▶ Task prompt:
Check each line of the data below for the word "recreates", then extract the ones that have it.

start

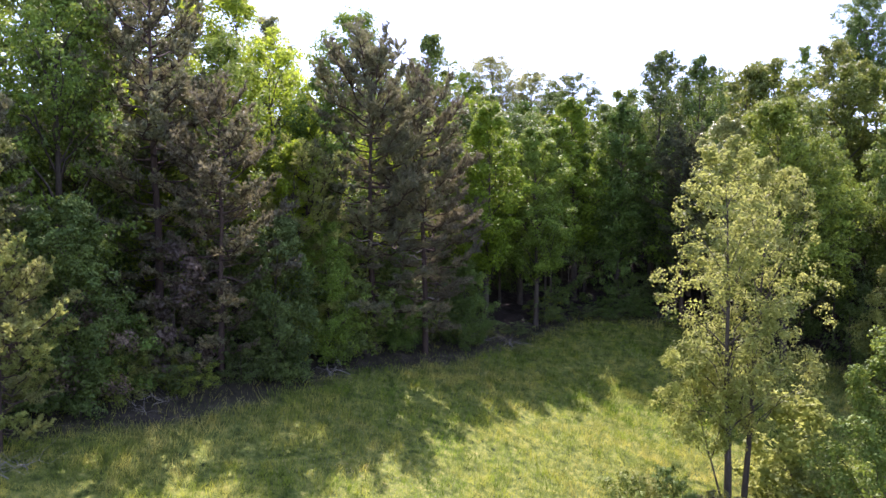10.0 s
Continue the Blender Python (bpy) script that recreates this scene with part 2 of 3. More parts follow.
def ground_material():
    """Thatch under the grass, and leaf litter where the attribute wood is high, the painted shade strip included."""
    m, nodes, links = material("ground")
    geo, wood = nodes.new("ShaderNodeNewGeometry"), nodes.new("ShaderNodeAttribute")
    wood.attribute_name = "wood"
    colours = []
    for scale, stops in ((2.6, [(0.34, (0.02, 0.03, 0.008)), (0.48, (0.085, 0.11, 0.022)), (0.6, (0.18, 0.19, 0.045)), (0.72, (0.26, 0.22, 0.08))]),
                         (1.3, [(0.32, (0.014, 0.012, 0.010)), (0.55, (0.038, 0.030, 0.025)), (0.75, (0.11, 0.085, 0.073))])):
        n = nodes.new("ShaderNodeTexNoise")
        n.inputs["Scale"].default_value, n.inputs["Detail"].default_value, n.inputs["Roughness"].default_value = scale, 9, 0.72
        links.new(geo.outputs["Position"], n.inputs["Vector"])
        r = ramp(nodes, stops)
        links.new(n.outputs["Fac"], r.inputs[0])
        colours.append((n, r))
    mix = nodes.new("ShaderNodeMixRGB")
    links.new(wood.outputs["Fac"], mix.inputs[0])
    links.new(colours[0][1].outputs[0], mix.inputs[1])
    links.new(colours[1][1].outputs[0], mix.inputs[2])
    lift = nodes.new("ShaderNodeBump")
    lift.inputs["Strength"].default_value, lift.inputs["Distance"].default_value = 0.8, 0.2
    links.new(colours[1][0].outputs["Fac"], lift.inputs["Height"])
    face, out = nodes.new("ShaderNodeBsdfPrincipled"), nodes.new("ShaderNodeOutputMaterial")
    face.inputs["Roughness"].default_value, face.inputs["Specular IOR Level"].default_value = 0.95, 0.1
    links.new(mix.outputs[0], face.inputs["Base Color"])
    links.new(lift.outputs[0], face.inputs["Normal"])
    links.new(face.outputs[0], out.inputs[0])
    return m


GROUND = ground_material()

# ---- the lie of the land ----
grid_dice = np.random.RandomState(5).rand(64, 64)


def wander(x, y, size):
    """Smooth noise from 0 to 1 over the plan, with waves of about that size."""
    u, v = np.asarray(x, float) / size + 100.3, np.asarray(y, float) / size + 57.7
    i, j = np.floor(u).astype(int), np.floor(v).astype(int)
    a, b = u - i, v - j
    a, b = a * a * (3 - 2 * a), b * b * (3 - 2 * b)
    g = lambda p, q: grid_dice[p % 64, q % 64]
    return (g(i, j) * (1 - a) + g(i + 1, j) * a) * (1 - b) + (g(i, j + 1) * (1 - a) + g(i + 1, j + 1) * a) * b


def ease(x, low, high):
    k = np.clip((np.asarray(x, float) - low) / (high - low), 0, 1)
    return k * k * (3 - 2 * k)


def bend(x, soft):
    return soft * np.log1p(np.exp(np.clip(x / soft, -40, 40)))


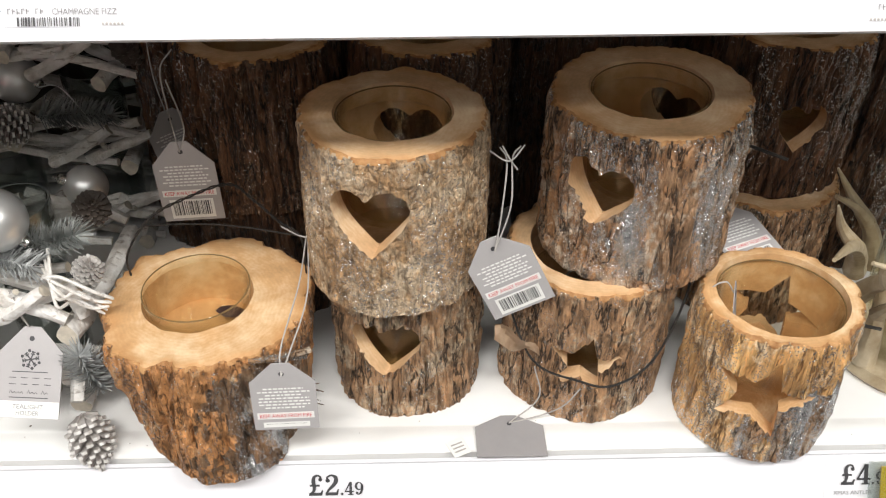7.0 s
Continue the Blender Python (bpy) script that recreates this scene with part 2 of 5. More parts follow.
    L(patch, pm.inputs["Value"])
    th = nt.nodes.new("ShaderNodeMath")
    th.operation = "MULTIPLY"
    th.inputs[1].default_value = glitter * 3
    L(pm.outputs[0], th.inputs[0])
    lt = nt.nodes.new("ShaderNodeMath")
    lt.operation = "LESS_THAN"
    L(sep.outputs[0], lt.inputs[0])
    L(th.outputs[0], lt.inputs[1])
    col = mix(lt.outputs[0], col, (0.78, 0.78, 0.78))
    L(col, b.inputs["Base Color"])
    rg = nt.nodes.new("ShaderNodeMapRange")
    rg.inputs["To Min"].default_value, rg.inputs["To Max"].default_value = 0.62, 0.22
    L(lt.outputs[0], rg.inputs["Value"])
    L(rg.outputs[0], b.inputs["Roughness"])
    mt = nt.nodes.new("ShaderNodeMath")
    mt.operation = "MULTIPLY"
    mt.inputs[1].default_value = 0.9
    L(lt.outputs[0], mt.inputs[0])
    L(mt.outputs[0], b.inputs["Metallic"])
    bp = nt.nodes.new("ShaderNodeBump")
    bp.inputs["Strength"].default_value, bp.inputs["Distance"].default_value = 1.0, 0.003
    hh = math_node("MULTIPLY_ADD", crack.outputs[0], 0.5)
    L(math_node("SUBTRACT", math_node("ADD", plates, fibre), sm.outputs[0]), hh.node.inputs[2])
    L(hh, bp.inputs["Height"])
    bp2 = nt.nodes.new("ShaderNodeBump")
    bp2.inputs["Strength"].default_value, bp2.inputs["Distance"].default_value = 0.5, 0.001
    L(sep.outputs[1], bp2.inputs["Height"])
    L(bp.outputs[0], bp2.inputs["Normal"])
    L(bp2.outputs[0], b.inputs["Normal"])
    return m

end

▶ Answer below:
Continue the Blender Python (bpy) script that recreates this scene with part 2 of 3. More parts follow.
Continue the Blender Python (bpy) script that recreates this scene with part 2 of 5. More parts follow.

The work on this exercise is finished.